The talks we’re talking about, you’ll know, are called six-party talks. That’s because they involve North Korea and five other parties (China, Japan and Russia along with South Korea and the U.S.). Since the start in 2003, as a compromise hosted by China because then-U.S. President George Bush didn’t see any point in the bilateral talks which the North Koreans wanted, North Korea has gone nuclear.
The talks, you’ll also know, were specifically intended to not let this happen.
There is a pattern here, firm enough for us to be sure the path to future failure will look the same. North Korea demands something, the other side throws in a counter-demand as a condition. Or the other way round. After some time, Kim Jong-il orders his talkers to walk. Then there’s some tension, maybe an incident or two. And then we start talking about having talks to restart the talks.
That’s where we’re at now.
My guess ― talks in Beijing in the spring. Come autumn, let’s brace for the walkout.
Simple as it may appear, this pattern is not apparent. It tends to get smothered by talk, by expectation, by complexity. Above all, by boredom. It’s as if the world keeps nodding off and picking up the program in mid-plot.
With the last walkout almost two years ago, most reporters covering the restart will be new to the Nork-talks beat. They’ll quote talkers who are happy to be doing something, and analysts who’ve always got something interesting to point out. Some might get giddy.
Thus the old story will look fresh.
But, trust me, the pattern will hold until there is a power shift.

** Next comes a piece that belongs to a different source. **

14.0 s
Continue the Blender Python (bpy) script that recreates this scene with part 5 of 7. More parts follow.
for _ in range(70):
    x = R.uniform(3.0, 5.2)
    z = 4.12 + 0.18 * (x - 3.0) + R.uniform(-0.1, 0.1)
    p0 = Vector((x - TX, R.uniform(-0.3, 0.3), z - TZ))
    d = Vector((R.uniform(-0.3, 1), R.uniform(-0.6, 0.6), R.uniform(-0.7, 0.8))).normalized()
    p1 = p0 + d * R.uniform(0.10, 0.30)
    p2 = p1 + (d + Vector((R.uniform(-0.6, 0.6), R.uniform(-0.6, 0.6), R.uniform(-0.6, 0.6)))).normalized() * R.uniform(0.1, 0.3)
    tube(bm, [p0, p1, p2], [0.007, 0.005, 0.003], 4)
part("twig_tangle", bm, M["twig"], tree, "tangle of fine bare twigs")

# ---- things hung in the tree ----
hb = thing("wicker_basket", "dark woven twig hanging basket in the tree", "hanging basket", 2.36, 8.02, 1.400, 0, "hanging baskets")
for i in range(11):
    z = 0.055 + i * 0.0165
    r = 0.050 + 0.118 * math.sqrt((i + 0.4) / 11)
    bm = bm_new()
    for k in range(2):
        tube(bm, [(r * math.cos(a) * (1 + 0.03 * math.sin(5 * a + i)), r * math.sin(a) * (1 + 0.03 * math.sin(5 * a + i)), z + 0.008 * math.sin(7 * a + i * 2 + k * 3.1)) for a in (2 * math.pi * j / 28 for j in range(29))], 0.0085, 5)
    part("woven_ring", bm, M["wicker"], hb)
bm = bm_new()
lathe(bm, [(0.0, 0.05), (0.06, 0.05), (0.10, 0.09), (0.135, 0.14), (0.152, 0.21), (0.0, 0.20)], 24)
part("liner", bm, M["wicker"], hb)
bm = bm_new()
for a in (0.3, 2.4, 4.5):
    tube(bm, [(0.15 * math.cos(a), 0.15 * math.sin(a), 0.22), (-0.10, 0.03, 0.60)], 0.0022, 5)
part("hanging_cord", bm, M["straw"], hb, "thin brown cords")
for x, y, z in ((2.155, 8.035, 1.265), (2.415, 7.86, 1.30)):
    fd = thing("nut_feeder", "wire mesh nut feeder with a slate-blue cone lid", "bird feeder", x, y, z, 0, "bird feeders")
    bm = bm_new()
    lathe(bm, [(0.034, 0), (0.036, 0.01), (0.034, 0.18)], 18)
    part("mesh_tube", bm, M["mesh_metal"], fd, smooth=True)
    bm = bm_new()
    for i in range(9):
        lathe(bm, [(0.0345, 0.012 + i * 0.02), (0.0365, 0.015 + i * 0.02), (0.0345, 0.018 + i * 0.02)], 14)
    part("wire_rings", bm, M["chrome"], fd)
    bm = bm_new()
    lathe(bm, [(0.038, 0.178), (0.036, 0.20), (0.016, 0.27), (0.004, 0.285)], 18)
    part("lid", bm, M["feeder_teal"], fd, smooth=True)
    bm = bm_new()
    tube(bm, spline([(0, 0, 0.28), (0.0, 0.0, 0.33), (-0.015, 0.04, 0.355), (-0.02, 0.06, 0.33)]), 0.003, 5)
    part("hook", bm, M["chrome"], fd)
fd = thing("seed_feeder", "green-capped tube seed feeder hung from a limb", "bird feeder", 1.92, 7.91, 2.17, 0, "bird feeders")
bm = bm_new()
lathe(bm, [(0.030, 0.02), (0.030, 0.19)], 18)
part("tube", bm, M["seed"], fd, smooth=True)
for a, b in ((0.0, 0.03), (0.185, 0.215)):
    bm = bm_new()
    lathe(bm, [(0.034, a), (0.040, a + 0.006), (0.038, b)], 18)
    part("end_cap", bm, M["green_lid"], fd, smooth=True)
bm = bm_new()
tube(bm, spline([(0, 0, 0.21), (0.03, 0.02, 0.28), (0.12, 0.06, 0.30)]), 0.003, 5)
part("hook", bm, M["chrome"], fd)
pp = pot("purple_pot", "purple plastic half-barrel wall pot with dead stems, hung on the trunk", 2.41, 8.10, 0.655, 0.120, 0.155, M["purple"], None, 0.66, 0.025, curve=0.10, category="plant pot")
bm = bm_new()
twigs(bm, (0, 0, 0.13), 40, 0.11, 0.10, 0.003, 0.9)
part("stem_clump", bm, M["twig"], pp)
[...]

Let me ask again: what’s the point? As I said, these talks don’t just go nowhere. They function as a distraction that buys North Korea time to develop the very weapons we’re supposed to be talking them out of. In that sense from the point of view of the five allies, they are dangerously unproductive.
So, what’s the point?
Consider the alternatives. We could do nothing. We could pretend, and hand the talks job over to foreign ministry interns in the five capitals and get those experienced chaps onto more important diplomatic duties. But then we know these two options will prompt North Korea, like a celebrity without a show, to go downhill and do bad things. Like it did last year to South Korea.

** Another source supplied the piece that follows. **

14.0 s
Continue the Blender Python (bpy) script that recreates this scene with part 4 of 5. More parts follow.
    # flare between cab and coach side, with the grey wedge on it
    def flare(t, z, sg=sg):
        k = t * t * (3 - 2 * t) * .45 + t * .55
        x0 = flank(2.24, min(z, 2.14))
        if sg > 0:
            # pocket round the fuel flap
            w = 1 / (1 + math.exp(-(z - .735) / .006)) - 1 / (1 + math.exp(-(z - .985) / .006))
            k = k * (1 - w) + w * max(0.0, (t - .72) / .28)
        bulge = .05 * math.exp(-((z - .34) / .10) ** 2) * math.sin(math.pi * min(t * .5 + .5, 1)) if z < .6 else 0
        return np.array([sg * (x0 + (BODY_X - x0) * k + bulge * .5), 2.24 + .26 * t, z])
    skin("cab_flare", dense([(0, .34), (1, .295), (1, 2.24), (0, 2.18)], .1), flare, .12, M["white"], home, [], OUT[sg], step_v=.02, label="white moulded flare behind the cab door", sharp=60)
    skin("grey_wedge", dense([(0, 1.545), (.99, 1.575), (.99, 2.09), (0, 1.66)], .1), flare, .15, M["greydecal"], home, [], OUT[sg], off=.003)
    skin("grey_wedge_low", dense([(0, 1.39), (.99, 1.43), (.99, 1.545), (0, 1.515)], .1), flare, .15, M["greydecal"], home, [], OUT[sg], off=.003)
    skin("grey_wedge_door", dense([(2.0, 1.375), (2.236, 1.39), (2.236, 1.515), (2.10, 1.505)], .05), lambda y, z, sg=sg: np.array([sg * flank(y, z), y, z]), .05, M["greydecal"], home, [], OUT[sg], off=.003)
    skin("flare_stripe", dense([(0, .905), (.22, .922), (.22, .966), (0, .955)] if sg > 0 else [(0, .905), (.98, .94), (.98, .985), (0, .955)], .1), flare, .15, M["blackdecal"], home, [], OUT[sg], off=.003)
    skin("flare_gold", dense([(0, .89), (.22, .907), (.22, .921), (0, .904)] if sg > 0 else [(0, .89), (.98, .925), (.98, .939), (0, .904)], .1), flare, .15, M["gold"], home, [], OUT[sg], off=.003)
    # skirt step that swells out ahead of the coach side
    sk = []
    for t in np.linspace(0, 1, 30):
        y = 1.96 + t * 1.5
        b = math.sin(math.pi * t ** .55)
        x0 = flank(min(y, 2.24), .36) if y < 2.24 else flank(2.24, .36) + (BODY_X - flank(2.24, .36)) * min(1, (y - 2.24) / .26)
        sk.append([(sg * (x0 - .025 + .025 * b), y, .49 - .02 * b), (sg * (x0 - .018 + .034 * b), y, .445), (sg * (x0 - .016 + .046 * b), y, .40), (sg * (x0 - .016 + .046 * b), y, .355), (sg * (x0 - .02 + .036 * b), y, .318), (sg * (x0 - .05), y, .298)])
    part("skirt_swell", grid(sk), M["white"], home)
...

How’s about we just invade? On the night the North shelled Yeonpyeong Island, a government official who will remain nameless suggested to an informal group that we need to send a ``Rambo mission” to take out the Fat One and end this ongoing nightmare. Of course, he didn’t mean it. He wanted it ― wouldn’t we all like to see the video? ― but wasn’t really suggesting it.
But consider these courses of action for a serious moment, assassination or invasion. Better still, both. But when you ponder the likely consequences, and then stretch the imagination to factor in possible unintended consequences, the reason for the six-party talks becomes apparent.

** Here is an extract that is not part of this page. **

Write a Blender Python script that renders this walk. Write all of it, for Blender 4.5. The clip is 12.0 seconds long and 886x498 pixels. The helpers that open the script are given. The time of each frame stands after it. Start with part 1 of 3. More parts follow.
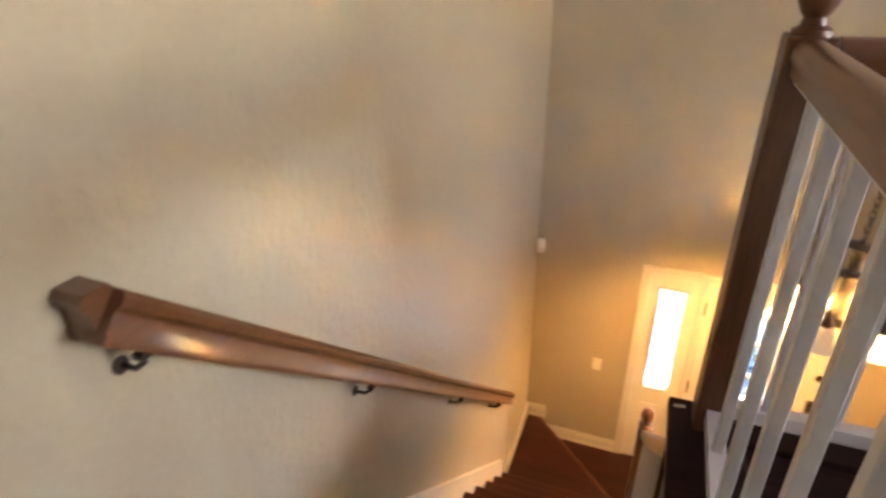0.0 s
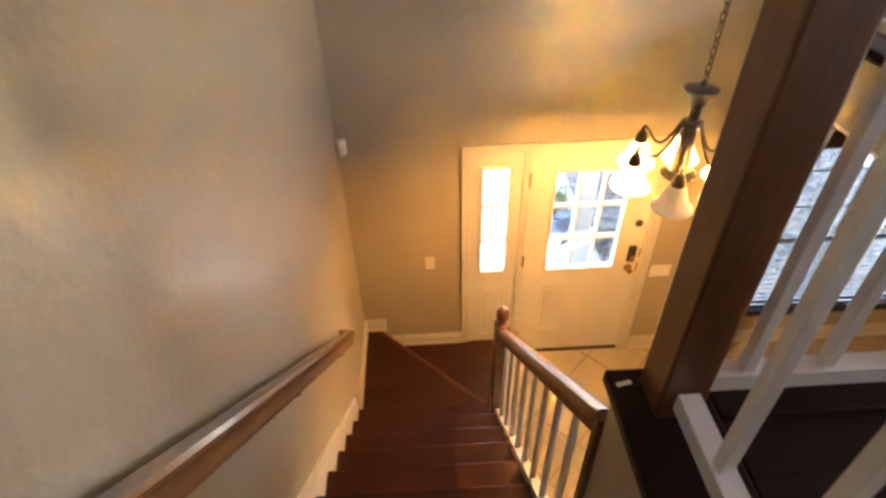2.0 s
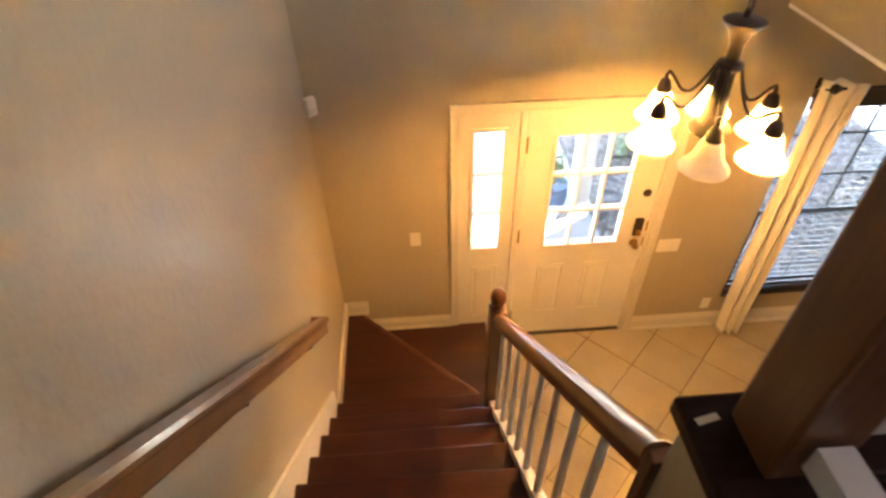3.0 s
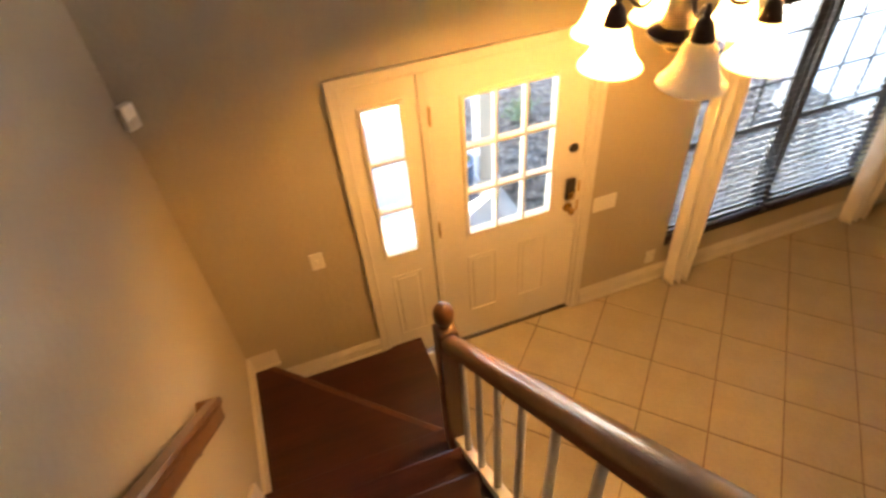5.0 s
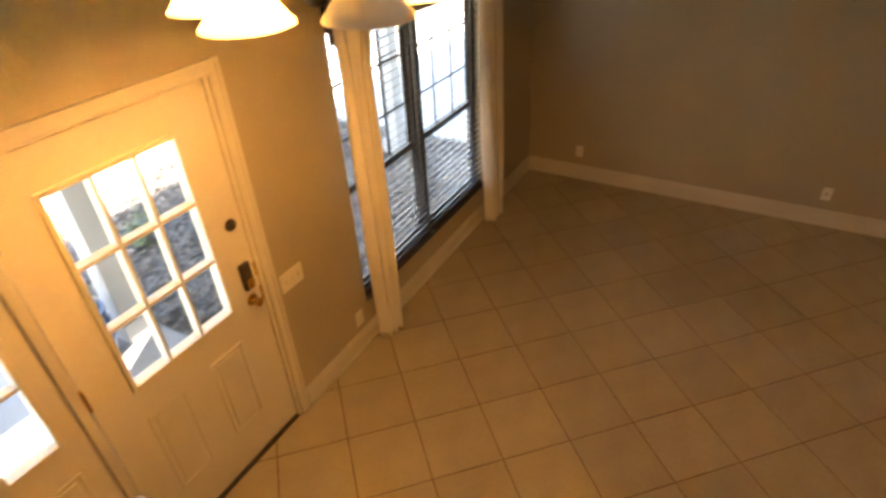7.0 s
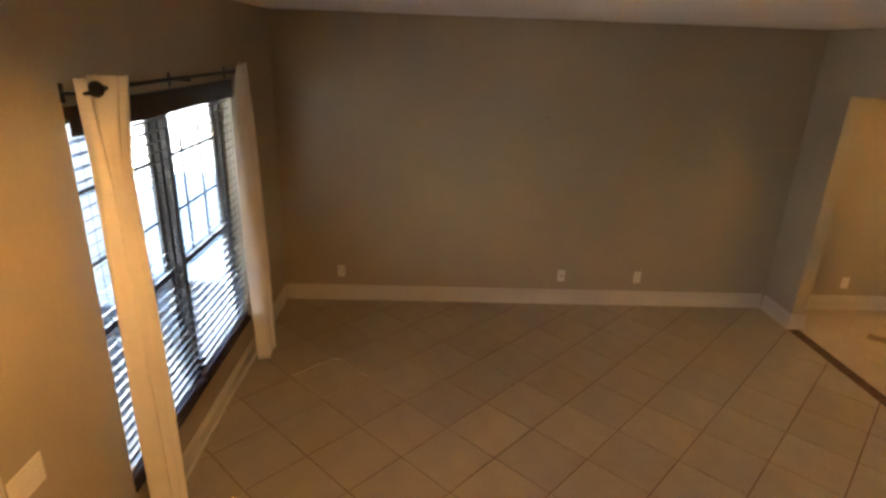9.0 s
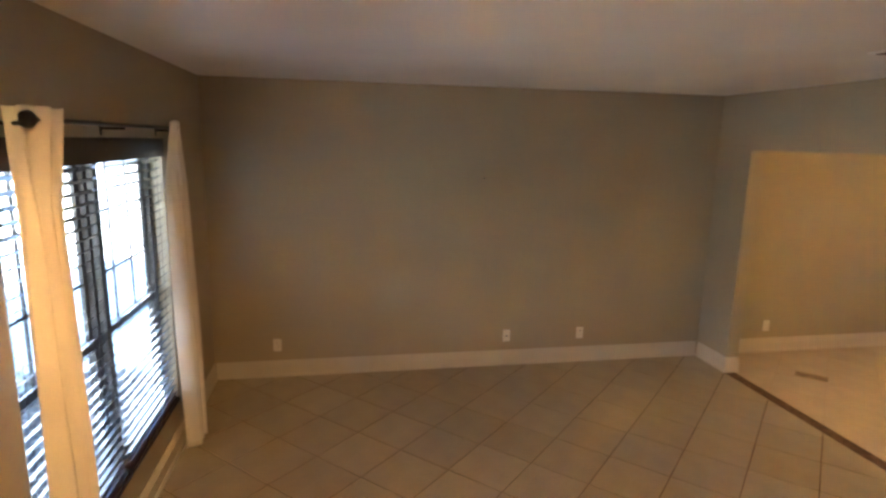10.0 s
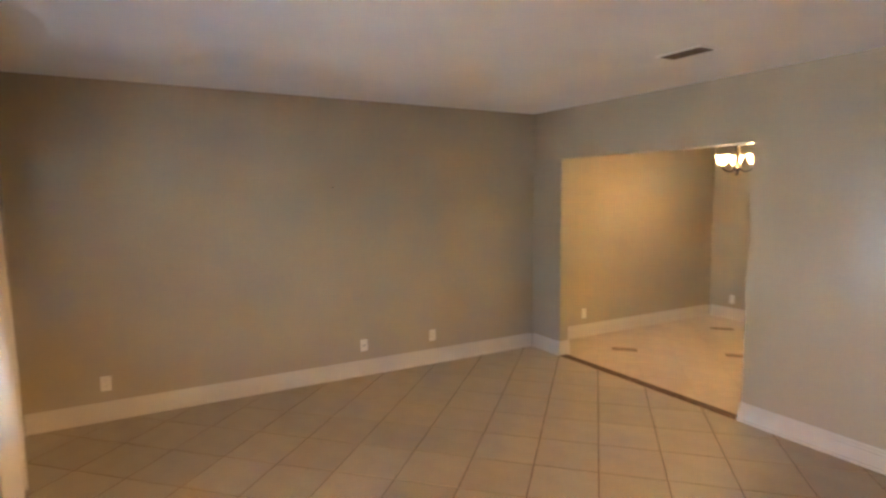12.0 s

They, and other forums like them, exist because they are all we have. Our only mistake is to expect progress absent the power shift.
So, I say, all power to the talkers talking about talks. Let them talk more. But don’t weigh them down with policy stuff. Train them with poetry. T.S. Eliot, for example. He wrote: ``I said to my soul, be still, and wait without hope.” That’s a good thought to go to Beijing with.